Intel profit climbs as PC market turns

Intel Corp.

says its fourth-quarter profit ballooned as the personal-computer market blasted back from the recession. Computer shipments grew more sharply than expected in the quarter, and Intel supplies the vast majority of PC microprocessors. That helped Intel deliver net income of 40 cents a share, compared with 4 cents a year earlier. Sales climbed 29 percent to $10.6 billion. Analysts expected a profit of 30 cents a share and $10.2 billion in revenue, according to Thomson Reuters. Intel is the first major technology company to report its results, which are seen as a barometer for the PC market and technology spending in general.

- AP

Rates on 30-year home loans fall

Rates for 30-year home loans edged lower for the second straight week, a report said, but remained above last month's record lows.

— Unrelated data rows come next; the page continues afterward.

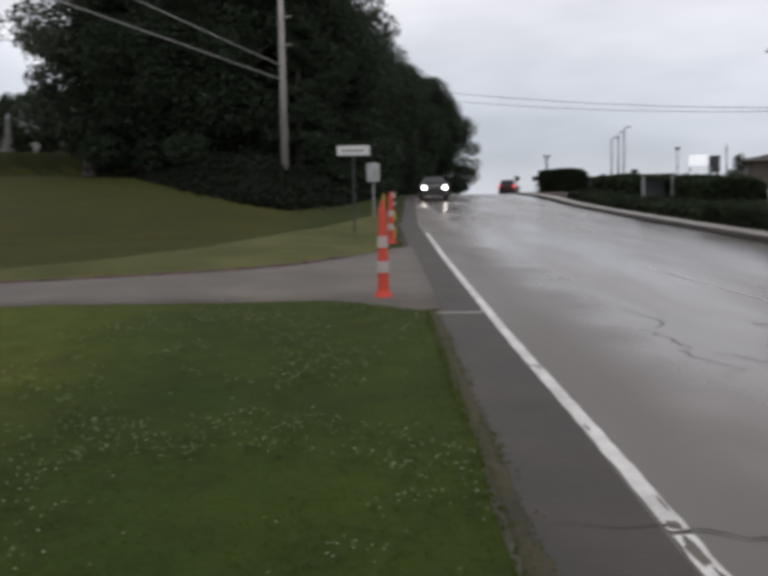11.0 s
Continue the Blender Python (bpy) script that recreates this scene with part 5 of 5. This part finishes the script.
p1, d1 = on_wall(39.25)
p2, d2 = on_wall(35.2)
wz = 0.645
ptop = above(22, 1.5) - 0.45
for s, px in ((-1, p1), (1, p2)):
    bm = bmesh.new()
    block(bm, (0.36, 0.36, ptop - wz - 0.06), (px, 0.2, (ptop + wz - 0.06) / 2))
    pr = part("pier", bm, M_MORTAR, gate, "square sandstone pier")
    for q in range(6):
        h = (ptop - wz - 0.08) / 6
        bm = bmesh.new()
        block(bm, (0.42 + 0.02 * (q % 2), 0.42, h - 0.012), (px, 0.2, wz + (q + 0.5) * h), 0.015)
        part("stone", bm, M_SANDSTONE, pr)
    bm = bmesh.new()
    block(bm, (0.56, 0.56, 0.09), (px, 0.2, ptop), 0.02)
    part("cap", bm, M_SANDCAP, pr)
    bm = bmesh.new()
    tube(bm, (px, 0.2, ptop + 0.03), (px, 0.2, ptop + 0.1), 0.05)
    ball(bm, (px, 0.2, ptop + 0.15), 0.08)
    part("finial", bm, M_SANDCAP, pr)
    far, _ = on_wall(42.15 if s < 0 else 31.85)
    L = abs(far - px) - 0.2
    hh = ptop - wz - 0.2

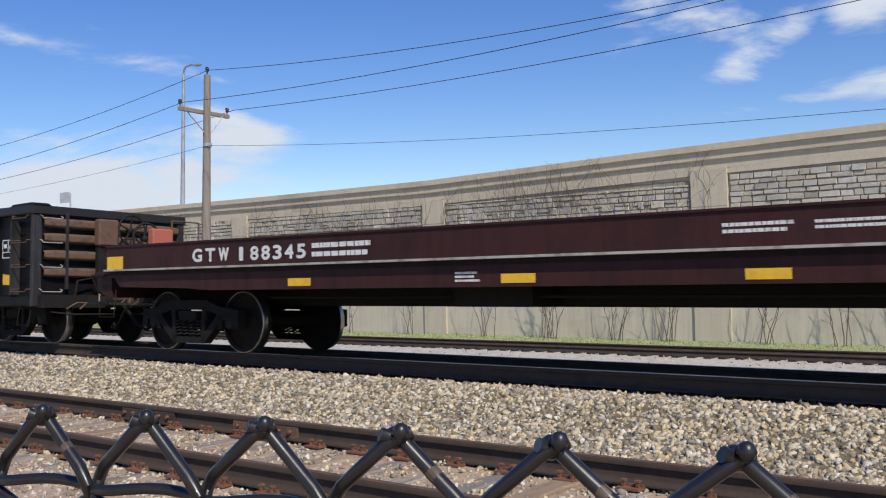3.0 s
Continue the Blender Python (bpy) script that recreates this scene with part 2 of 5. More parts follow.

The average rate on a 30-year fixed mortgage was 5.06 percent this week, down from 5.09 percent a week earlier, mortgage company

Freddie Mac

said. Rates dropped to a record low of 4.71 percent in early December. Rates on one-year, adjustable-rate mortgages rose to 4.39 percent this week from 4.31 percent.

- AP

Bag limits to Dominican Republic

American Airlines, a unit of

AMR Corp.

, said that for the next month, it will not allow passengers traveling to several cities in the Dominican Republic to check excess, oversize, or overweight bags. The airline said that it was considering the needs of all passengers and that there were limits to how much baggage it could carry in cabins, but it did not state a reason for the decision. The Caribbean region was rocked by a powerful earthquake and aftershocks this week. Haiti, which shares the island of Hispaniola with the Dominican Republic, was hit hardest. The 30-day bag limit applies to flights to Santo Domingo, Santiago, and Puerto Plata in the Dominican Republic.